Unlike some non-traditional art exhibits which merely open a space and let artists throw things on the wall willy-nilly, Caveney carefully curates his shows at The Garage, selecting both the artists and the works to reflect a particular theme. For his August 2010 show, “Becoming the Animal,” he put out a call to local artists working on pieces that explored the connection between humans and animals, including works that metaphorically dealt with evolution. Not all the Garage shows are themed, Caveney said, and not all of them are multi-artist; he’s done one-person shows too. “We might have a local artist who wants to experiment with the space, and they can jump in with an installation,” he explained.
One form of outreach Caveney has experimented with is a live Skype computer link so even an out-of-town artist — or, as in his August show, a local artist who was on vacation at the time — can communicate directly in real time with the people viewing her work. “That’s another way an artist can get involved in the process and get direct feedback,” he said. “I’ve sent stuff to a lot of shows where I didn’t have any communication or any idea how it went over. On the computer, the artist can talk to people and get their undivided attention, which isn’t always possible in a live show.”
The shows he has scheduled for September and October illustrate both types. The September 18 show is called “Songs of Flesh and Blood,” which Caveney said is “all about the body as cultural identity, internal and external.” In October — he hasn’t set the exact date yet — he’ll be presenting a one-woman show with artist Barbara Goldsand of the Art Meets Fashion group (http://www.artmeetsfashion.org),who has an interesting pair of professions: artist and registered nurse.
Asked if anyone else has done similar shows, Caveney said, “Not with this consistency. There’ve been shows utilizing alternative spaces temporarily, but because I live upstairs and have the garage as part of the mortgage, I can do this consistently. Eric Wong in Los Angeles [http://ericwong.traspace.org] would set up shows on the top floor of a hotel and take a room. He’s also done shows at Sushi.
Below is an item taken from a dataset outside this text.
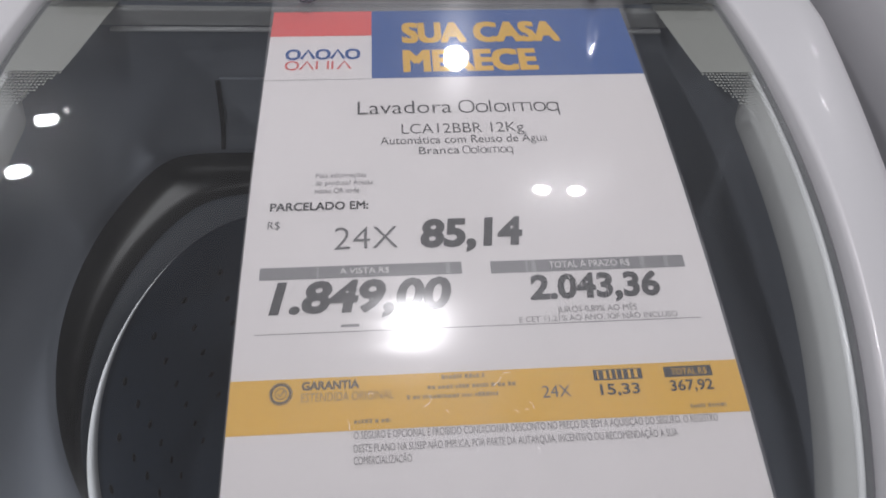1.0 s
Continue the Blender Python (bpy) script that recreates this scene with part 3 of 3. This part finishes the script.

He’s a great model for me in terms of looking for alternative space. The drawback is the responsibility. I have to deal with the artist at some level. We’ve had great turnouts and we’ve had poor turnouts. When the artist shows at The Garage, they’re buying into the model, and it’s not the typical model.”
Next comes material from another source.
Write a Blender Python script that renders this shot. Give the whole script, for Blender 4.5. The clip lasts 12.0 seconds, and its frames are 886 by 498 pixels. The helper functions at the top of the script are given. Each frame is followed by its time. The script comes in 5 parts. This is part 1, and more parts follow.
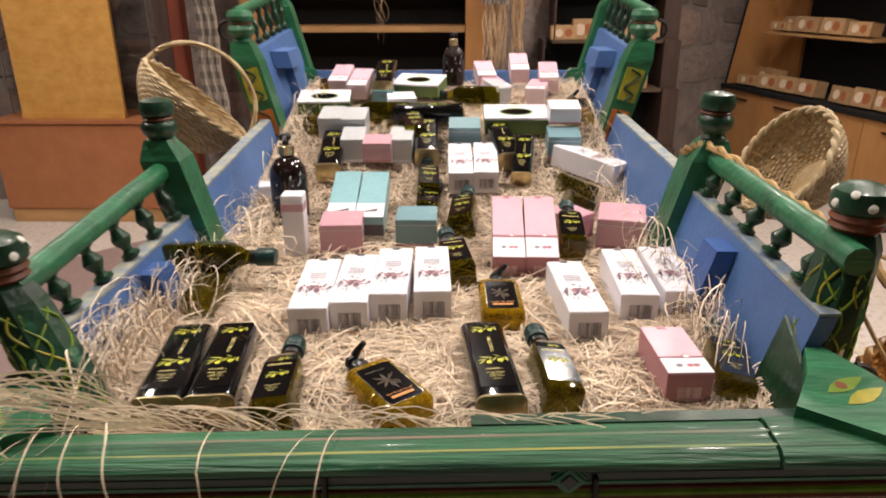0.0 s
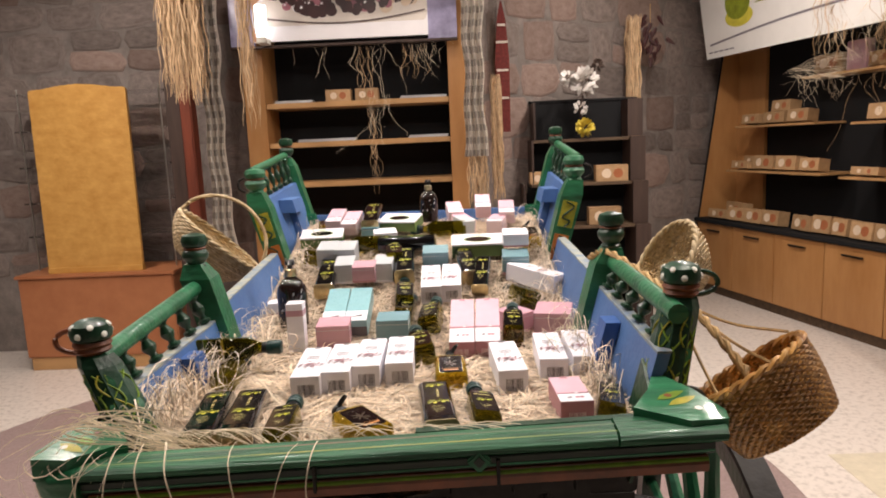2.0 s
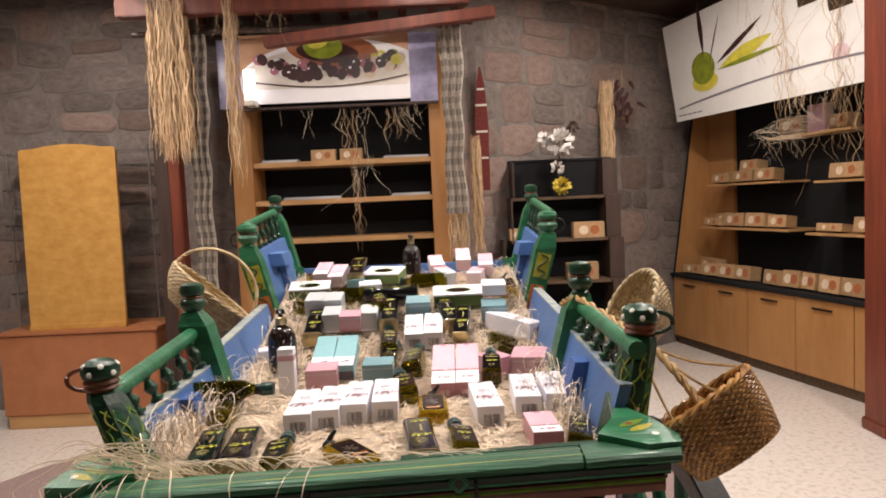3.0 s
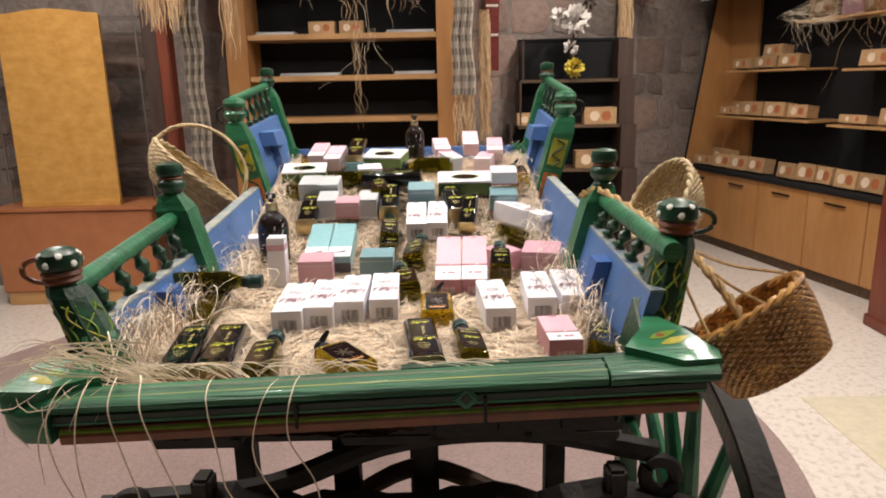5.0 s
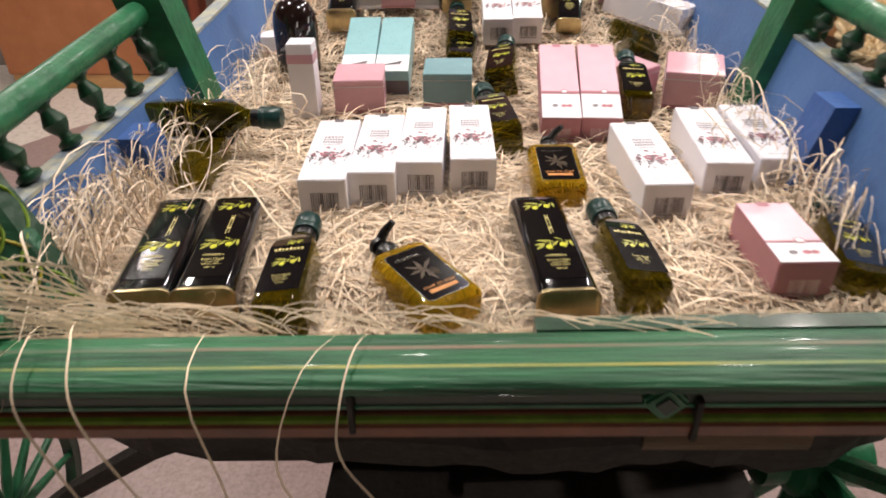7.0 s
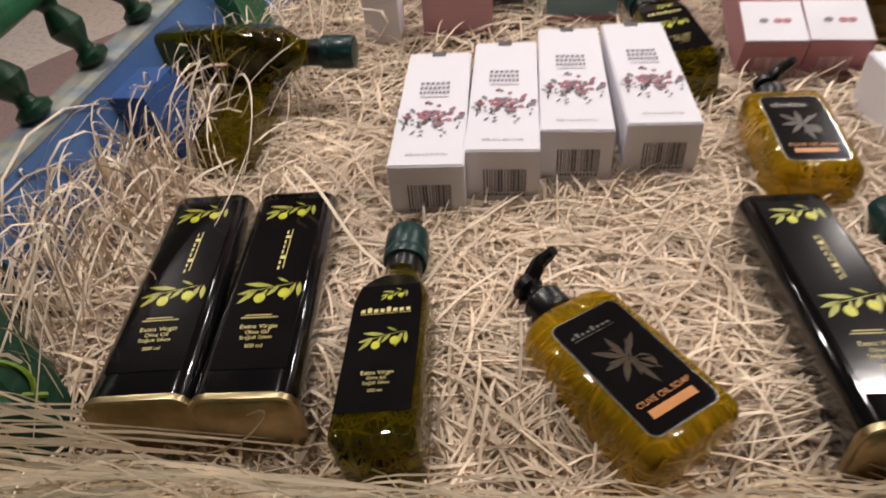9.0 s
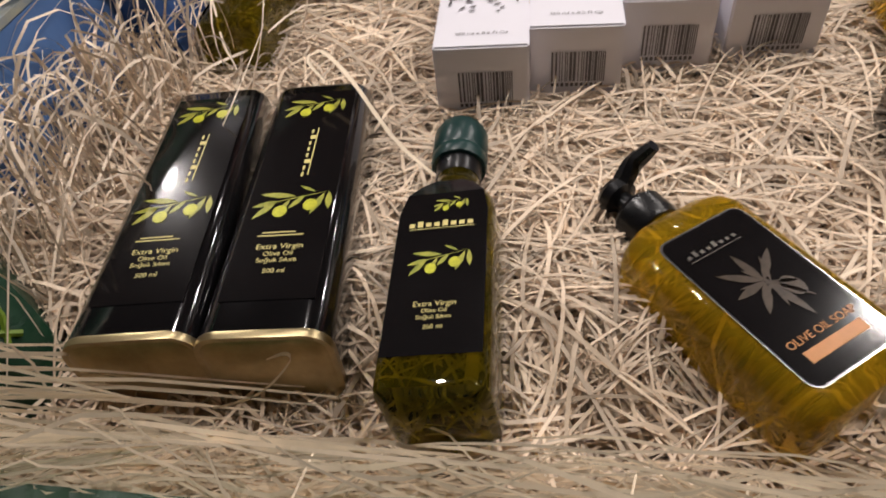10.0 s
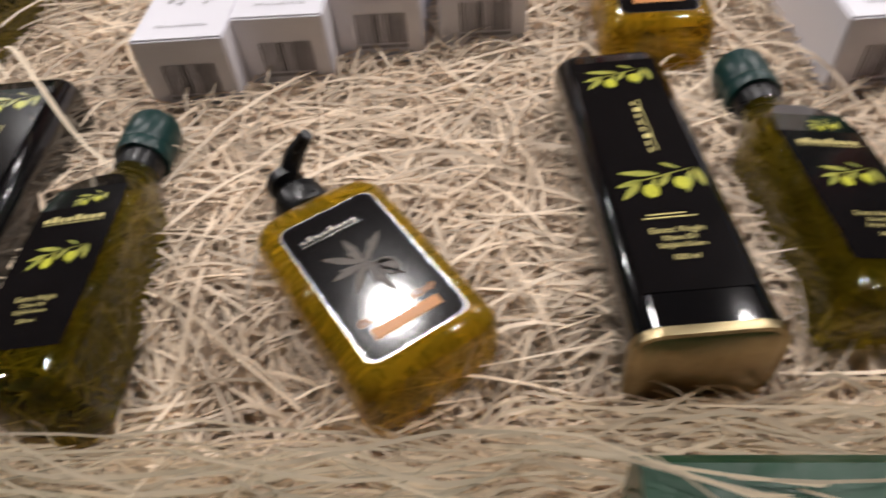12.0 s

One thing The Garage isn’t is a moneymaker, Caveney readily admitted. Though some of the artists who exhibit at The Garage have actually sold works from it, “that’s not an objective, and it doesn’t make that big a difference,” Caveney said. “This is not a commercial model; it’s an extension of my own creative work. We want to experiment with the space and explore some ideas.” He’s already got The Garage booked until the end of 2011 — though he concedes that his mortgage is “upside down” and he might lose the space along with the condo he and his wife Karen live in above it — and though he usually runs his shows in the early evening (6 to 9 p.m. or 7 to 10 p.m.), he might experiment with earlier hours, like 11 a.m. to 5 p.m. to see if that creates “a more leisurely experience” than a formal art opening.
According to Caveney, The Garage “has its own life” because it meets a need artists, like other creative people, have to reach an audience. Though most of the people who visit are either his friends or people who’ve been attracted by the posters he puts up throughout North Park and Hillcrest, he’ll also call out to neighbors and others just walking by and ask them to come over and look at the work. “It’s innate for all of us to want to show what we’re doing,” Caveney said — and for him The Garage is an elegantly simple way for him and other artists to do just that.